Viscosity and thermal conductivity of polar gases in an electric field

Abstract

The influence of an electric field on the viscosity and thermal conductivity of gases of polar molecules has been investigated both theoretically and experimentally. The two different methods to solve the kinetic equation for polar symmetric top molecules, i.e. the perturbative method, employed by Mikhaǐlova and Maksimov, and the variational method, employed by Levi, McCourt and Tip, have both been refined. The improved methods now yield the same result: the field dependence of the electric effect is essentially the same as obtained by Mikhaǐlova and Maksimov whereas the terms contributing to the effect are essentially those given by Levi, McCourt and Tip.

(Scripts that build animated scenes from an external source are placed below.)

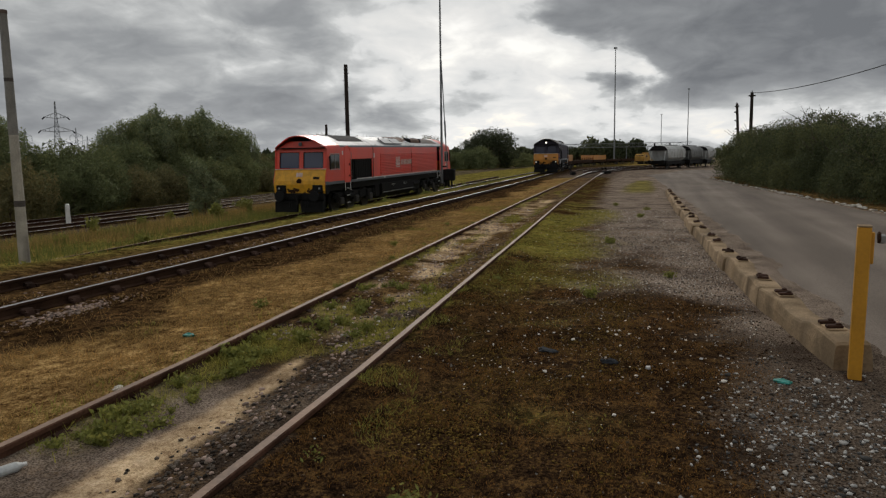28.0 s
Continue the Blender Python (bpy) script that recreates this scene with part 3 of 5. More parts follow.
def add_strip(bm, a, b, x0, x1, sides=(-1, 1), out=0.0):
    """Skin between two points of the section, on both sides."""
    for s in sides:
        vs = [bm.verts.new((x, s * (p[0] + out), p[1])) for x, p in ((x0, a), (x1, a), (x1, b), (x0, b))]
        bm.faces.new(vs)


def locomotive(name, label, m, c_side, c_roof, c_cabroof, c_nose, ribs=True, lit=False, screen=None):
    e = empty(name, m)
    tagged(e, label, "locomotive")
    # inner core closes the body against light
    core = [(s * (y - 0.03), z) for s, seq in ((-1, SEC), (1, SEC[::-1])) for y, z in seq]
    part("body_core", P(core, "x", -7.0, 7.0), M_DARK, e)
    for k in (-1, 1):
        # dark blocks stand in for the shade inside the cabs
        part("cab_interior", B((k * 8.5, 0.35, 2.3, 3.0, 0.9, 1.5)), M_DARK, e)
        part("cab_floor", B((k * 8.7, 0, 1.45, 3.4, 2.5, 0.06)), M_DARK, e)
        part("cab_ceiling", B((k * 8.7, 0, 3.10, 3.4, 2.5, 0.05)), M_DARK, e)
    # lower band and sides
    bm = bmesh.new()
    add_strip(bm, SEC[0], SEC[1], -BL, BL)
    part("sole_band", bm, M_BAND, e)
    DOOR = 0.33
    dx, dl = 7.44, -8.07          # centres of the two cab doors
    gx0, gx1 = -7.71, -4.83       # radiator opening
    bm = bmesh.new()
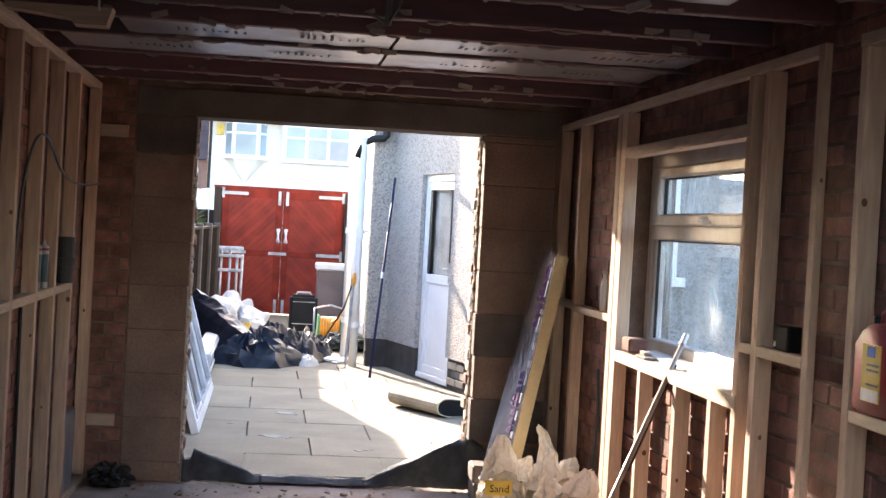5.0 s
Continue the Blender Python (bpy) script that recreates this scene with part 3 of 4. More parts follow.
# ---- fence along the yard ----
FA, FB = Vector((-1.62, 0.45)), Vector((-1.2, 14.1))
fence = thing("fence", "dark weathered timber fence with concrete posts", "fence", (0, 0, 0))
fd = (FB - FA).normalized()
fa = math.degrees(math.atan2(fd.y, fd.x))
n = 8
for i in range(n + 1):
    p = FA + (FB - FA) * (i / n)
    po = solid("post", [(-0.05, 0.05, -0.05, 0.05, -0.05, 1.42)], POST, fence, "grey concrete post", 0.01)
    po.matrix_local = pose(p.x, p.y, 0, 0, 0, fa)
    if i == n:
        break
    L = (FB - FA).length / n
    nb = 11
    for k in range(nb):
        q = FA + (FB - FA) * ((i + (k + 0.5) / nb * 0.94 + 0.03) / n)
        bd = solid("board", [(-L / nb * 0.52, L / nb * 0.52, -0.011, 0.011, 0.05, 1.34)], FENCE, fence, "", 0)
        bd.matrix_local = pose(q.x, q.y, rng.uniform(-0.01, 0.01), 0, 0, fa + 6)
    q = FA + (FB - FA) * ((i + 0.5) / n)
    cp = solid("capping", [(-L / 2 + 0.06, L / 2 - 0.06, -0.035, 0.035, 1.34, 1.375)], FENCE, fence, "", 0.004)
    cp.matrix_local = pose(q.x, q.y, 0, 0, 0, fa)
    for z in (0.3, 1.15):
        rl = solid("rail", [(-L / 2 + 0.06, L / 2 - 0.06, 0.014, 0.05, z, z + 0.06)], FENCE, fence, "", 0.003)
        rl.matrix_local = pose(q.x, q.y, 0, 0, 0, fa)
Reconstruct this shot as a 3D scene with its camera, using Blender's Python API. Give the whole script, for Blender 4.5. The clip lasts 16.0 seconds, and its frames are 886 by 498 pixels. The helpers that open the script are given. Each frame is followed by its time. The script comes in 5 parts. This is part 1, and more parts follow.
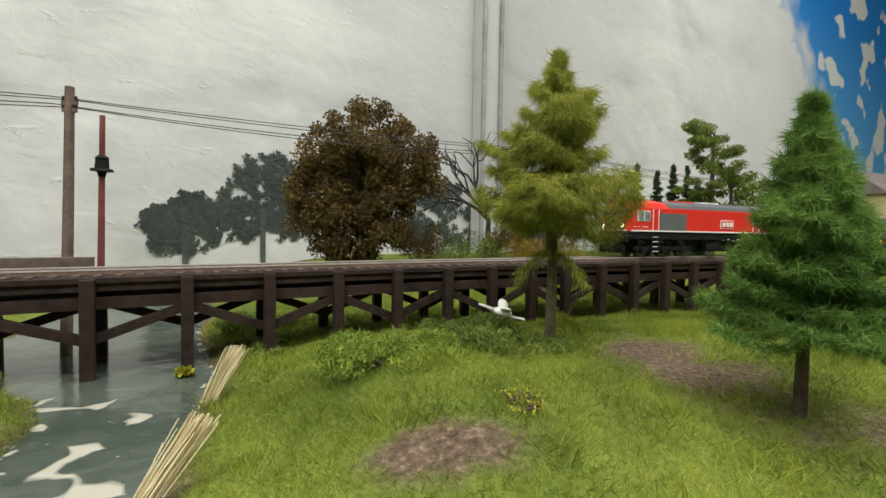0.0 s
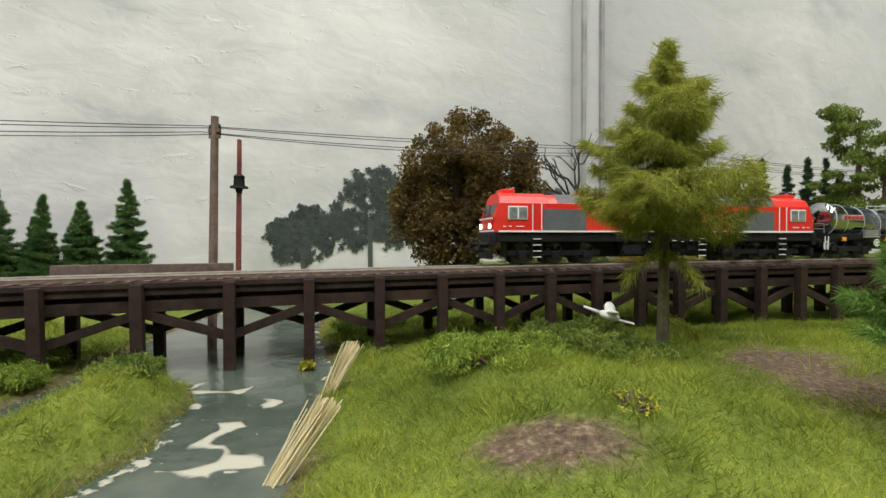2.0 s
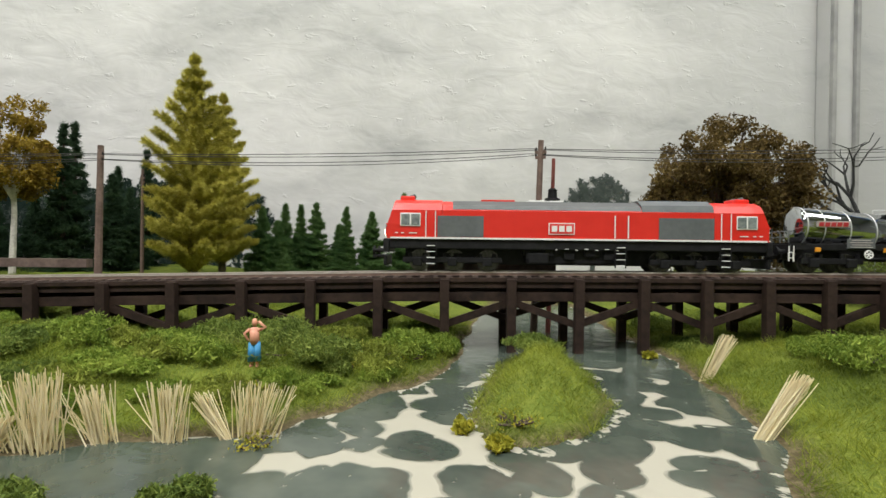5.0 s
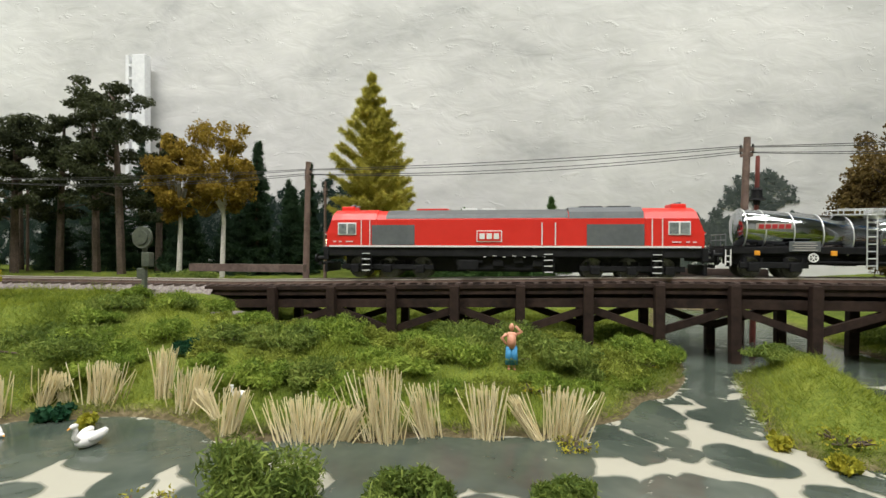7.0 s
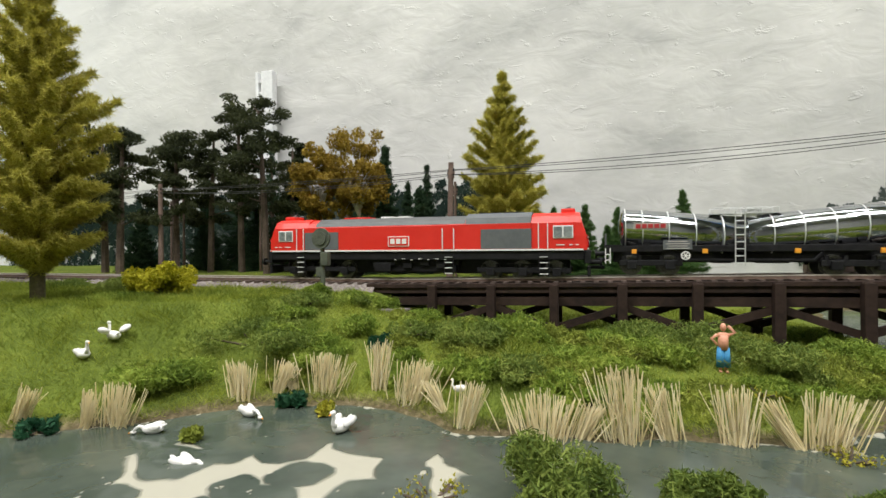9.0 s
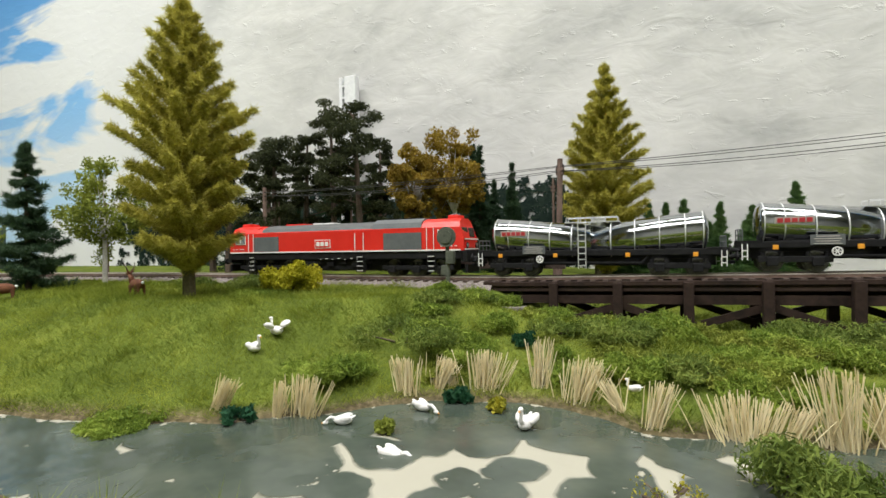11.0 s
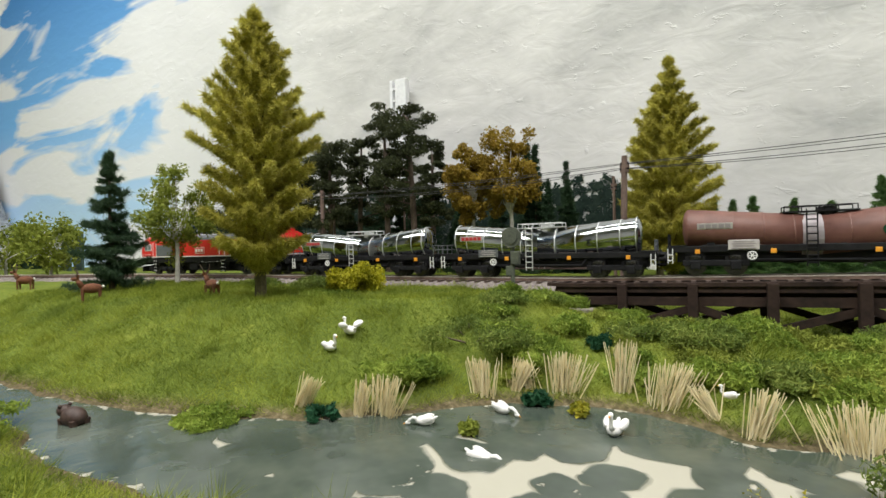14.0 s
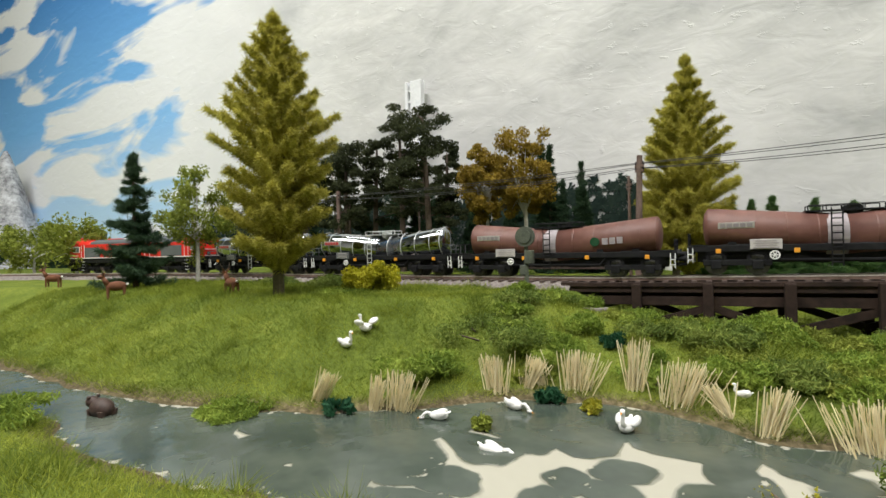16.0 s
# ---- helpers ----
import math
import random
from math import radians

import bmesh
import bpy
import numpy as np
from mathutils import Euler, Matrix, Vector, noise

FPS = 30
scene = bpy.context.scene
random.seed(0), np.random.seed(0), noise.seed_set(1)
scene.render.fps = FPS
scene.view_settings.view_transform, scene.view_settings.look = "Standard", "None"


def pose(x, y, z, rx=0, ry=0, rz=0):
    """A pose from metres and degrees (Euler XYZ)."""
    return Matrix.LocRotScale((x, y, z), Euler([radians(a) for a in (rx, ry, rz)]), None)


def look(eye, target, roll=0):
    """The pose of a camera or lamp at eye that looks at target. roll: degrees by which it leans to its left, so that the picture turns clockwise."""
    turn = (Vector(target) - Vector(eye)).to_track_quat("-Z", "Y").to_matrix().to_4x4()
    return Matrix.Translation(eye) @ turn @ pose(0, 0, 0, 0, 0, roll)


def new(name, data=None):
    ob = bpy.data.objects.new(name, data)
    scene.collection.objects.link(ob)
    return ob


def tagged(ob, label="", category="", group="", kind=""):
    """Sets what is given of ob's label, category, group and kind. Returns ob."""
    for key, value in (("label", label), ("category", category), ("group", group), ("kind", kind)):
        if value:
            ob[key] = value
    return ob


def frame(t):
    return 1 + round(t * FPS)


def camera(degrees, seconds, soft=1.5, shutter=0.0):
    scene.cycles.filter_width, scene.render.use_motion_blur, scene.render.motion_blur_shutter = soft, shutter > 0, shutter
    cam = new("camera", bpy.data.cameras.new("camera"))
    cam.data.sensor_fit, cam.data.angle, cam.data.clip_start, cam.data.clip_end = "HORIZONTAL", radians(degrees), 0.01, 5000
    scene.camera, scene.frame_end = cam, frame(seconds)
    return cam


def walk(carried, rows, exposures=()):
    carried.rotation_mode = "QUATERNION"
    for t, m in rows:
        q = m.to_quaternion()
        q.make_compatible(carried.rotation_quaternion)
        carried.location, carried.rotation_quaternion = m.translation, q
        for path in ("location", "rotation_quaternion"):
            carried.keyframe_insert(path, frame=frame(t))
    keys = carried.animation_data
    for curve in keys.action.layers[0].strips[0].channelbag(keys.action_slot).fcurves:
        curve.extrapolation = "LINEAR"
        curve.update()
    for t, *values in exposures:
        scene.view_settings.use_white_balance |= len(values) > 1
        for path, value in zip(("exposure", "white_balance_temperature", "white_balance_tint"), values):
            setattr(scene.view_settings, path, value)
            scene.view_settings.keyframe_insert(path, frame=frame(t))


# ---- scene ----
cam = camera(86.4, 16.0)
PATH = [
    (0, (0.0, 0.022, 0.066), (-0.133, 2.016, -0.011), 1.0),
    (0.5, (-0.001, 0.021, 0.064), (-0.22, 2.008, 0.006), 0.6),
    (1, (0.0, 0.021, 0.063), (-0.334, 1.992, 0.019), 0.3),
    (1.5, (-0.001, 0.019, 0.063), (-0.439, 1.97, 0.022), 0.1),
    (2, (-0.001, 0.018, 0.063), (-0.543, 1.943, 0.023), -0.1),
    (2.5, (-0.003, 0.015, 0.063), (-0.644, 1.909, 0.028), -0.0),
    (3, (-0.008, 0.01, 0.062), (-0.748, 1.868, 0.028), 0.1),
    (3.5, (-0.023, -0.006, 0.063), (-0.867, 1.807, 0.02), 0.1),
    (4, (-0.041, -0.027, 0.063), (-0.97, 1.744, 0.025), 0.4),
    (4.5, (-0.062, -0.045, 0.061), (-1.083, 1.674, 0.032), 0.4),
    (4.7, (-0.069, -0.052, 0.061), (-1.122, 1.649, 0.038), 0.5),
    (6.8, (-0.129, -0.103, 0.063), (-1.485, 1.368, 0.061), 0.5),
    (7, (-0.132, -0.108, 0.063), (-1.517, 1.335, 0.054), 0.2),
    (7.5, (-0.142, -0.116, 0.062), (-1.589, 1.266, 0.049), -0.1),
    (8, (-0.151, -0.127, 0.062), (-1.646, 1.201, 0.05), -0.1),
    (8.5, (-0.16, -0.138, 0.063), (-1.709, 1.127, 0.053), -0.3),
    (9, (-0.167, -0.146, 0.062), (-1.764, 1.057, 0.053), -0.5),
    (9.5, (-0.174, -0.158, 0.063), (-1.812, 0.989, 0.054), -0.6),
    (10, (-0.182, -0.167, 0.062), (-1.854, 0.93, 0.056), -0.7),
    (10.2, (-0.184, -0.171, 0.062), (-1.867, 0.91, 0.055), -0.8),
    (12.5, (-0.201, -0.192, 0.062), (-1.972, 0.738, 0.053), -1.1),
    (13, (-0.201, -0.194, 0.062), (-1.984, 0.712, 0.056), -1.2),
    (13.5, (-0.201, -0.194, 0.062), (-1.994, 0.691, 0.057), -1.2),
    (14, (-0.2, -0.194, 0.062), (-2.003, 0.672, 0.059), -1.3),
    (14.5, (-0.199, -0.194, 0.062), (-2.01, 0.654, 0.06), -1.3),
    (15, (-0.198, -0.195, 0.061), (-2.016, 0.638, 0.062), -1.3),
    (15.5, (-0.197, -0.195, 0.061), (-2.022, 0.624, 0.062), -1.3),
    (16, (-0.197, -0.195, 0.061), (-2.026, 0.614, 0.063), -1.2),
]
walk(cam, [(t, look(eye, target, roll)) for t, eye, target, roll in PATH])

from collections import defaultdict

# ---- world, lamps, exposure ----
world = bpy.data.worlds.new("room_air")
scene.world = world
world.use_nodes = True
world.node_tree.nodes["Background"].inputs[0].default_value = (0.9, 0.95, 1.0, 1)
world.node_tree.nodes["Background"].inputs[1].default_value = 0.25
scene.view_settings.exposure = 0.0


def ceiling_lamp(x, y, z, w, d, watts, rz, colour):
    la = bpy.data.lights.new("ceiling_panel", "AREA")
    la.shape, la.size, la.size_y, la.energy, la.color = "RECTANGLE", w, d, watts, colour
    ob = new("ceiling_panel_light", la)
    ob.matrix_world = pose(x, y, z, 0, 0, rz)
    return ob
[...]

Measurements on the viscosity coefficient η 3 and the thermal conductivity coefficient λ″ are described. The hot-wire method which has been used for the thermal conductivity measurements is thoroughly discussed. The experimental results extend to the linear molecule NO, the oblate symmetric top molecules: NF 3, CHF 3, CHCl 3, N(CH 3) 3, the prolate symmetric top molecules: CH 3F, CH 3Br, CH 3CN and the slightly asymmetric top molecules: CH 3NH 2, C 2H 5Cl, C 2H 5CN, CH 3NO 2. The data for η 3 are in direct agreement with the improved theory, taking one term into account. The behaviour of λ″ can also be explained on the basis of the improved theory, but generally two terms have to be taken into account, including one term due to non-invertible collisions. The cross sections derived from the η 3 data agree with the cross sections obtained from nonresonant absorption.